_What is asked_.
Copy out the data exactly, leaving the pictures behind.

•••••

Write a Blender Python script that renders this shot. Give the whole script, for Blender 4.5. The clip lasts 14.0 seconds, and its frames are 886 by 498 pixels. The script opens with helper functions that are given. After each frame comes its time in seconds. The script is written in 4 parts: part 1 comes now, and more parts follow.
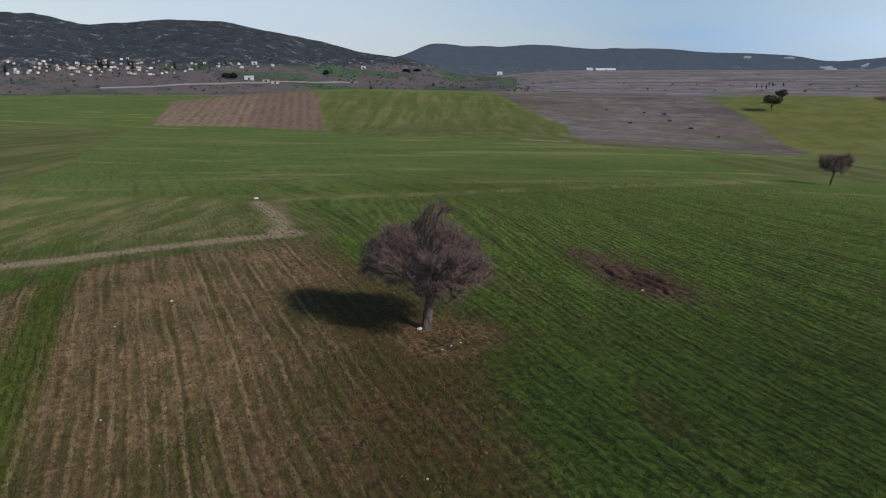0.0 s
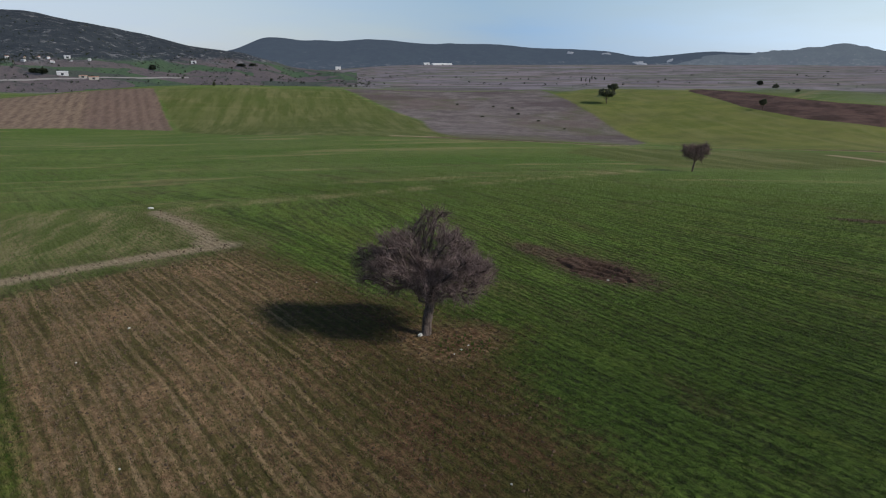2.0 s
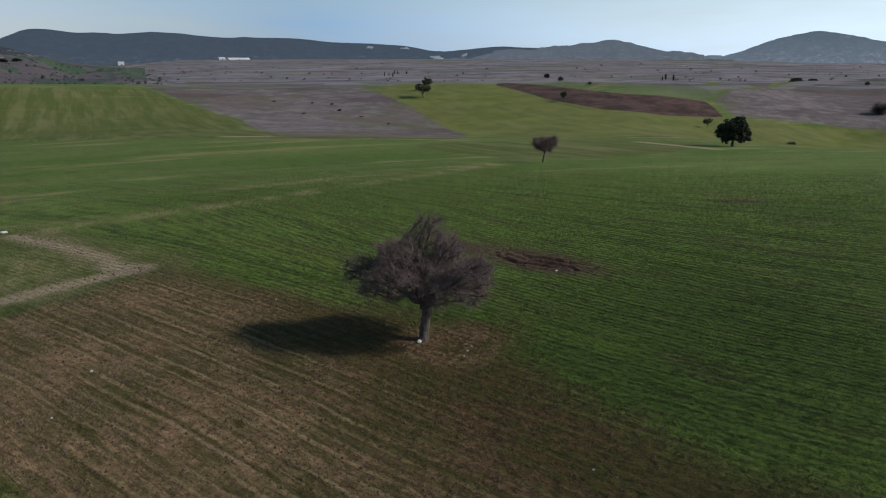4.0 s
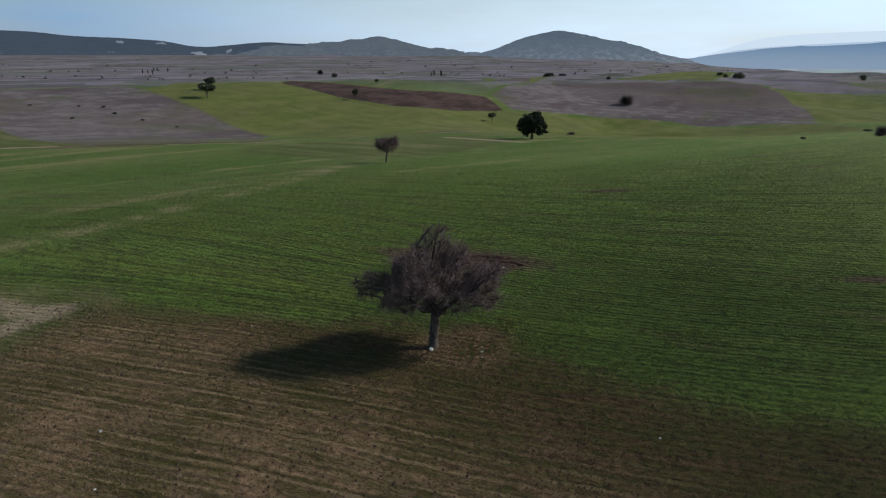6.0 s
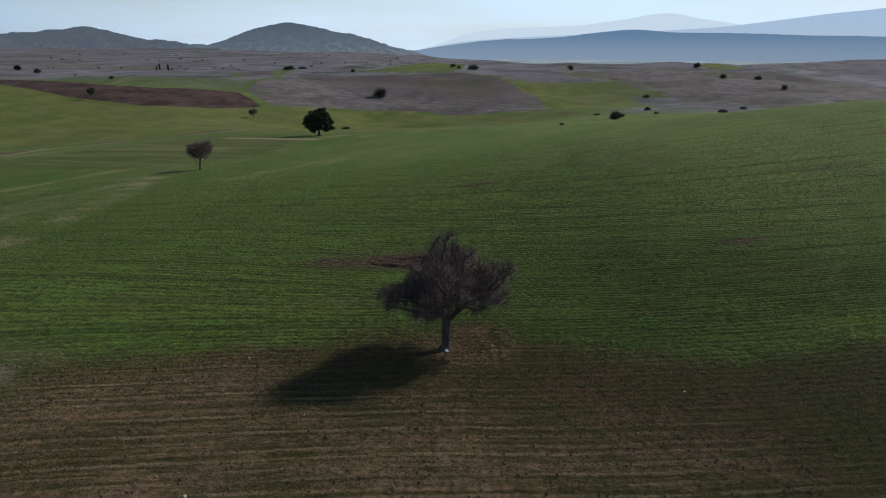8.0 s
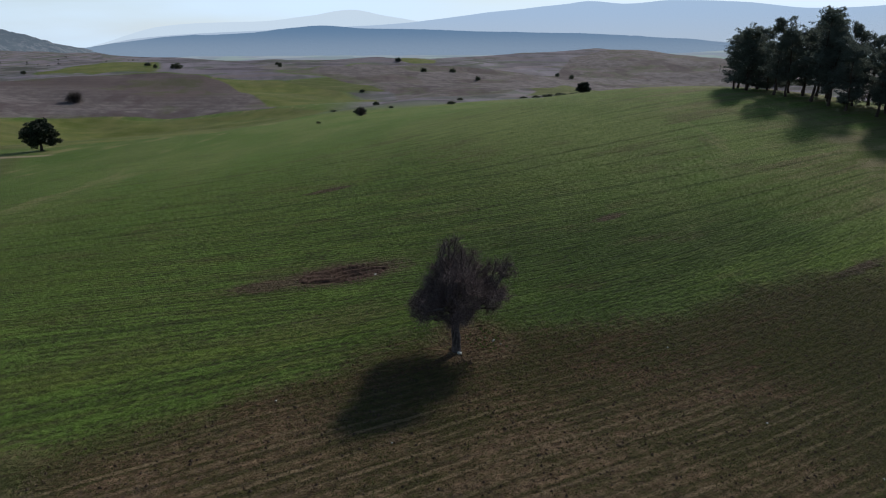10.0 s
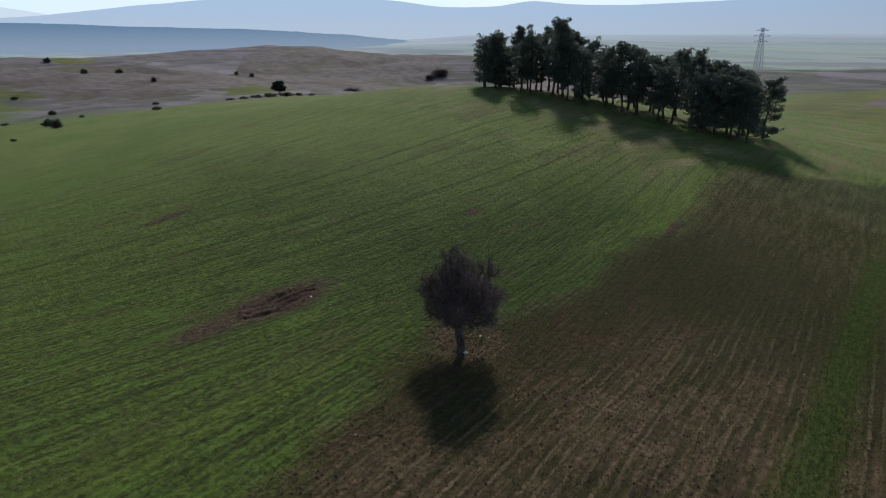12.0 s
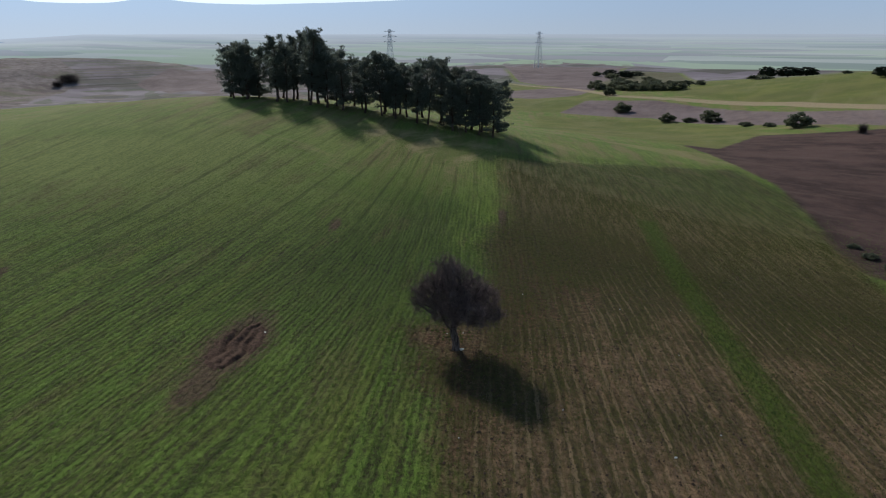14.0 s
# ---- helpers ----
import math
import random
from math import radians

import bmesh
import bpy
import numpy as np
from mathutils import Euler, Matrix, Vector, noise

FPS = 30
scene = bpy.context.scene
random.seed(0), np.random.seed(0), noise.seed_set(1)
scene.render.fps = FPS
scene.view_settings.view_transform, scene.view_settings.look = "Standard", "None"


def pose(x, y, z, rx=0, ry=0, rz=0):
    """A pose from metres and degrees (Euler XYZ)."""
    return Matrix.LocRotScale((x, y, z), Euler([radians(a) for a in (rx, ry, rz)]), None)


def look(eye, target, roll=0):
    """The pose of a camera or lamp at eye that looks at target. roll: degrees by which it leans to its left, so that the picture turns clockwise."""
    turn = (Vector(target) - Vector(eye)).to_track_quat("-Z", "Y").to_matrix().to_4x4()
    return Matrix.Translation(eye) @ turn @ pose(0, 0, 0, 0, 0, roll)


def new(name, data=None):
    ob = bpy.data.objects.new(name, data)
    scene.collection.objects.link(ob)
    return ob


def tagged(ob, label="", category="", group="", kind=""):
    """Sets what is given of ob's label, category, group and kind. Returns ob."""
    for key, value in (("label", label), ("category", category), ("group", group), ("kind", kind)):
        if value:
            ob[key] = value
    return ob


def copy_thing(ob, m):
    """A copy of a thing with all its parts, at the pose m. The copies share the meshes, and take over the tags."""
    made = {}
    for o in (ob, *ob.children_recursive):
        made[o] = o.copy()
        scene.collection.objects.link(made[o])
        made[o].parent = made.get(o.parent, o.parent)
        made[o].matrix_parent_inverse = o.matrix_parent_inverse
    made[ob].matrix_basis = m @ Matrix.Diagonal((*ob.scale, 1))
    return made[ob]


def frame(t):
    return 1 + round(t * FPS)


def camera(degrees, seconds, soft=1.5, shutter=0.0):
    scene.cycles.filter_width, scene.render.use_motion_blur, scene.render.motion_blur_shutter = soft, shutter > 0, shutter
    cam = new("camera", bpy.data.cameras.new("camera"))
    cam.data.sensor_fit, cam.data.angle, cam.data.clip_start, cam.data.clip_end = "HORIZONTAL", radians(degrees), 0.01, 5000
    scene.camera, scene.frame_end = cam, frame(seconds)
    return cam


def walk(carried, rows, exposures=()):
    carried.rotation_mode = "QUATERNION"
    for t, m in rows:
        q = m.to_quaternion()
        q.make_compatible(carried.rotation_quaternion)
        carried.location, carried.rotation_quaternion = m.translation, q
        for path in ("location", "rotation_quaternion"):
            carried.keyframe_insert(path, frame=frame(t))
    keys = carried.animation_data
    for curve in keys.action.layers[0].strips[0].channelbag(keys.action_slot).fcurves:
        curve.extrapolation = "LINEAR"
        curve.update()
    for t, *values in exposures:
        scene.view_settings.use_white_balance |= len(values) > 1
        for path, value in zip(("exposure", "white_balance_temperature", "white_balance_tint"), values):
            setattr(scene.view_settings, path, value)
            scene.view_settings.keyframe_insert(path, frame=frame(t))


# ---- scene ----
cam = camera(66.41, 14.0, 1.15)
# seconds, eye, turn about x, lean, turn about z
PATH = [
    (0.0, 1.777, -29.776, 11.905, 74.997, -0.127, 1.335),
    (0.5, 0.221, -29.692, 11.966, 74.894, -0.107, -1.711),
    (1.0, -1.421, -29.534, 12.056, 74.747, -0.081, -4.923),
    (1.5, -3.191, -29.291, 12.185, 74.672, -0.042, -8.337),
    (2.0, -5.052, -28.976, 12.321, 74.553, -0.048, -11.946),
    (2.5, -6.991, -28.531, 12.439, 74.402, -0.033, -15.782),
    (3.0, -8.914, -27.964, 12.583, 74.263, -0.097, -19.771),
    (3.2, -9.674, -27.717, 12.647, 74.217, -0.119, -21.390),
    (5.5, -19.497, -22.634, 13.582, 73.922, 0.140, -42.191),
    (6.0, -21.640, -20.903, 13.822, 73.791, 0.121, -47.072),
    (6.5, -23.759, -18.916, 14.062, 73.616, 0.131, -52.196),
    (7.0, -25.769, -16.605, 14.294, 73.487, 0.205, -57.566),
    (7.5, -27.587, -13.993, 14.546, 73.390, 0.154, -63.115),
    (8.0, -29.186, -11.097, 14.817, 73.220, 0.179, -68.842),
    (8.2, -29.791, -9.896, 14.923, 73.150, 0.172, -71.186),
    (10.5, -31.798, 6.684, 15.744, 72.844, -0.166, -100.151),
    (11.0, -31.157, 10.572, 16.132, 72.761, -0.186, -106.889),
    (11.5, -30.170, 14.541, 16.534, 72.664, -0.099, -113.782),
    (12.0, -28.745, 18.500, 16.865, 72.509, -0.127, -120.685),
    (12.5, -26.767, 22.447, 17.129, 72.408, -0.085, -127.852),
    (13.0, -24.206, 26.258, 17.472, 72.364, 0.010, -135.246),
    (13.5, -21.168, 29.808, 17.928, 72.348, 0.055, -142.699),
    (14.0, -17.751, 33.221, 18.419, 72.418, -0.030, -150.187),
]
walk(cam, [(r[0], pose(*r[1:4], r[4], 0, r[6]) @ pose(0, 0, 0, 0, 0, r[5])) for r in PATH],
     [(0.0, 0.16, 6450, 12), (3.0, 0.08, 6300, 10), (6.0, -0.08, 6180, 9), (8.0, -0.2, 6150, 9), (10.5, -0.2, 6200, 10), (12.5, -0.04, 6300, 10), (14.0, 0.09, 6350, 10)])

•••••

_In response_.
Write a Blender Python script that renders this shot. Give the whole script, for Blender 4.5. The clip lasts 14.0 seconds, and its frames are 886 by 498 pixels. The script opens with helper functions that are given. After each frame comes its time in seconds. The script is written in 4 parts: part 1 comes now, and more parts follow.
0.0 s
2.0 s
4.0 s
6.0 s
8.0 s
10.0 s
12.0 s
14.0 s
# ---- helpers ----
import math
import random
from math import radians

import bmesh
import bpy
import numpy as np
from mathutils import Euler, Matrix, Vector, noise

FPS = 30
scene = bpy.context.scene
random.seed(0), np.random.seed(0), noise.seed_set(1)
scene.render.fps = FPS
scene.view_settings.view_transform, scene.view_settings.look = "Standard", "None"


def pose(x, y, z, rx=0, ry=0, rz=0):
    """A pose from metres and degrees (Euler XYZ)."""
    return Matrix.LocRotScale((x, y, z), Euler([radians(a) for a in (rx, ry, rz)]), None)


def look(eye, target, roll=0):
    """The pose of a camera or lamp at eye that looks at target. roll: degrees by which it leans to its left, so that the picture turns clockwise."""
    turn = (Vector(target) - Vector(eye)).to_track_quat("-Z", "Y").to_matrix().to_4x4()
    return Matrix.Translation(eye) @ turn @ pose(0, 0, 0, 0, 0, roll)


def new(name, data=None):
    ob = bpy.data.objects.new(name, data)
    scene.collection.objects.link(ob)
    return ob


def tagged(ob, label="", category="", group="", kind=""):
    """Sets what is given of ob's label, category, group and kind. Returns ob."""
    for key, value in (("label", label), ("category", category), ("group", group), ("kind", kind)):
        if value:
            ob[key] = value
    return ob


def copy_thing(ob, m):
    """A copy of a thing with all its parts, at the pose m. The copies share the meshes, and take over the tags."""
    made = {}
    for o in (ob, *ob.children_recursive):
        made[o] = o.copy()
        scene.collection.objects.link(made[o])
        made[o].parent = made.get(o.parent, o.parent)
        made[o].matrix_parent_inverse = o.matrix_parent_inverse
    made[ob].matrix_basis = m @ Matrix.Diagonal((*ob.scale, 1))
    return made[ob]


def frame(t):
    return 1 + round(t * FPS)


def camera(degrees, seconds, soft=1.5, shutter=0.0):
    scene.cycles.filter_width, scene.render.use_motion_blur, scene.render.motion_blur_shutter = soft, shutter > 0, shutter
    cam = new("camera", bpy.data.cameras.new("camera"))
    cam.data.sensor_fit, cam.data.angle, cam.data.clip_start, cam.data.clip_end = "HORIZONTAL", radians(degrees), 0.01, 5000
    scene.camera, scene.frame_end = cam, frame(seconds)
    return cam


def walk(carried, rows, exposures=()):
    carried.rotation_mode = "QUATERNION"
    for t, m in rows:
        q = m.to_quaternion()
        q.make_compatible(carried.rotation_quaternion)
        carried.location, carried.rotation_quaternion = m.translation, q
        for path in ("location", "rotation_quaternion"):
            carried.keyframe_insert(path, frame=frame(t))
    keys = carried.animation_data
    for curve in keys.action.layers[0].strips[0].channelbag(keys.action_slot).fcurves:
        curve.extrapolation = "LINEAR"
        curve.update()
    for t, *values in exposures:
        scene.view_settings.use_white_balance |= len(values) > 1
        for path, value in zip(("exposure", "white_balance_temperature", "white_balance_tint"), values):
            setattr(scene.view_settings, path, value)
            scene.view_settings.keyframe_insert(path, frame=frame(t))


# ---- scene ----
cam = camera(66.41, 14.0, 1.15)
# seconds, eye, turn about x, lean, turn about z
PATH = [
    (0.0, 1.777, -29.776, 11.905, 74.997, -0.127, 1.335),
    (0.5, 0.221, -29.692, 11.966, 74.894, -0.107, -1.711),
    (1.0, -1.421, -29.534, 12.056, 74.747, -0.081, -4.923),
    (1.5, -3.191, -29.291, 12.185, 74.672, -0.042, -8.337),
    (2.0, -5.052, -28.976, 12.321, 74.553, -0.048, -11.946),
    (2.5, -6.991, -28.531, 12.439, 74.402, -0.033, -15.782),
    (3.0, -8.914, -27.964, 12.583, 74.263, -0.097, -19.771),
    (3.2, -9.674, -27.717, 12.647, 74.217, -0.119, -21.390),
    (5.5, -19.497, -22.634, 13.582, 73.922, 0.140, -42.191),
    (6.0, -21.640, -20.903, 13.822, 73.791, 0.121, -47.072),
    (6.5, -23.759, -18.916, 14.062, 73.616, 0.131, -52.196),
    (7.0, -25.769, -16.605, 14.294, 73.487, 0.205, -57.566),
    (7.5, -27.587, -13.993, 14.546, 73.390, 0.154, -63.115),
    (8.0, -29.186, -11.097, 14.817, 73.220, 0.179, -68.842),
    (8.2, -29.791, -9.896, 14.923, 73.150, 0.172, -71.186),
    (10.5, -31.798, 6.684, 15.744, 72.844, -0.166, -100.151),
    (11.0, -31.157, 10.572, 16.132, 72.761, -0.186, -106.889),
    (11.5, -30.170, 14.541, 16.534, 72.664, -0.099, -113.782),
    (12.0, -28.745, 18.500, 16.865, 72.509, -0.127, -120.685),
    (12.5, -26.767, 22.447, 17.129, 72.408, -0.085, -127.852),
    (13.0, -24.206, 26.258, 17.472, 72.364, 0.010, -135.246),
    (13.5, -21.168, 29.808, 17.928, 72.348, 0.055, -142.699),
    (14.0, -17.751, 33.221, 18.419, 72.418, -0.030, -150.187),
]
walk(cam, [(r[0], pose(*r[1:4], r[4], 0, r[6]) @ pose(0, 0, 0, 0, 0, r[5])) for r in PATH],
     [(0.0, 0.16, 6450, 12), (3.0, 0.08, 6300, 10), (6.0, -0.08, 6180, 9), (8.0, -0.2, 6150, 9), (10.5, -0.2, 6200, 10), (12.5, -0.04, 6300, 10), (14.0, 0.09, 6350, 10)])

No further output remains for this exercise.